NSF Engines semifinalists
The National Science Foundation announced 29 semifinalists in the second wave of its Regional Innovation Engines competition. Quantum-related programs included:
Advancing Photonics Technologies, led by Princeton University with PI Craig Arnold
Quantum Connected, led by the University of Chicago with PI David Awschalom
QuantumCT, led by the University of Connecticut with PI Pamir Alpay
Quantum Moonshot, led by Elevate Quantum with PI Zachary Yerushalmi
STELLAR, led by the University of Rochester with PI Thomas Brown
Semifinalists were selected from 71 proposals. The next stage will include virtual site visits, and NSF anticipates announcing the next set of NSF Engines awards in early 2026.
Read the announcement from NSF.
Scientific refugees
Aix-Marseille University’s “Safe Place for Science” program announced that it had made its first eight hires. “In a context where some scientists in the United States may feel threatened or hindered in their research,” the university said that the program is “dedicated to welcoming scientists wishing to pursue their work in an environment conducive to innovation, excellence and academic freedom.”
The program expects to spend about $17.5 million over three years and hire 15 to 20 researchers. It has already drawn about 300 applicants from institutions like Johns Hopkins, Columbia, Yale, Stanford, and NASA.
"Saving our American colleagues and welcoming them is also a way of welcoming and promoting global research," Aix-Marseille's President Eric Berton told Le Monde.
The French government is expected to spend an additional $115 million to attract US talent, and the European Union is developing a similar package worth about $580 million.
These hires were also covered by Politico and The Guardian. Last month, The Register reported on a similar $700 million program coming from Japan.

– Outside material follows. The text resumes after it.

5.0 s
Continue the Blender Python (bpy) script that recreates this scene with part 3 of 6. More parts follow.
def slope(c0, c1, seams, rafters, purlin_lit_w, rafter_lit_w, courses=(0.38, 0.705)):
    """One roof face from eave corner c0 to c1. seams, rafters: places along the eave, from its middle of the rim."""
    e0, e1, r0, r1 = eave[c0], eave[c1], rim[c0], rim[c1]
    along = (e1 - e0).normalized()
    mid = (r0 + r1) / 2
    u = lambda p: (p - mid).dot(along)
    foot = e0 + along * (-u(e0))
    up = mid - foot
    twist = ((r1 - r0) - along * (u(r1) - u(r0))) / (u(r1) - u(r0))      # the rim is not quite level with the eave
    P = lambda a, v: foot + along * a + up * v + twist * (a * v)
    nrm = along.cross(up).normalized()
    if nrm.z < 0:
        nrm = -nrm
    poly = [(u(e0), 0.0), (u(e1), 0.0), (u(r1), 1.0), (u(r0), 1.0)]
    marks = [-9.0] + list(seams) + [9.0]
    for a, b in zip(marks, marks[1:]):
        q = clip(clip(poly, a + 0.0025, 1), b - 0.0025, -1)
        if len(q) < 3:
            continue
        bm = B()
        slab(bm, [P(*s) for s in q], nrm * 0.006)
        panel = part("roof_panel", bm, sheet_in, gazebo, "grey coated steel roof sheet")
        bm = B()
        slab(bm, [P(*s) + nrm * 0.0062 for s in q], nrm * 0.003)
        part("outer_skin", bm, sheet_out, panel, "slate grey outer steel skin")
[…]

Aix-Marseille University’s Eric Berton. Image from Theo Giacometti/The Guardian.
Simon’s problem
A team from the University of Southern California demonstrated quantum advantage — and an exponential speedup — for a variant of Simon’s problem, which finds a hidden repeating pattern encoded into an unknown 2-to-1 function.
Using two 127-qubit IBM Quantum Eagle processor-powered computers, they “[squeezed] every ounce of performance from the hardware: shorter circuits, smarter pulse sequences, and statistical error mitigation,” according to lead author and PhD student Phattharaporn Singkanipa.
This work was published in Physical Review X.
Quantum-classical hybrid
Researchers at Caltech, IBM, and RIKEN used a quantum-classical approach to determine the ground-state dissociation of molecular nitrogen and the ground state properties of a pair of iron-sulfur clusters. They used an IBM Heron processor and up to 77 qubits to produce upper bounds for the ground-state energy and sparse approximations to the ground-state wave functions, then completed the calculations on RIKEN’s Fugaku supercomputer.
This work was published in Science Advances.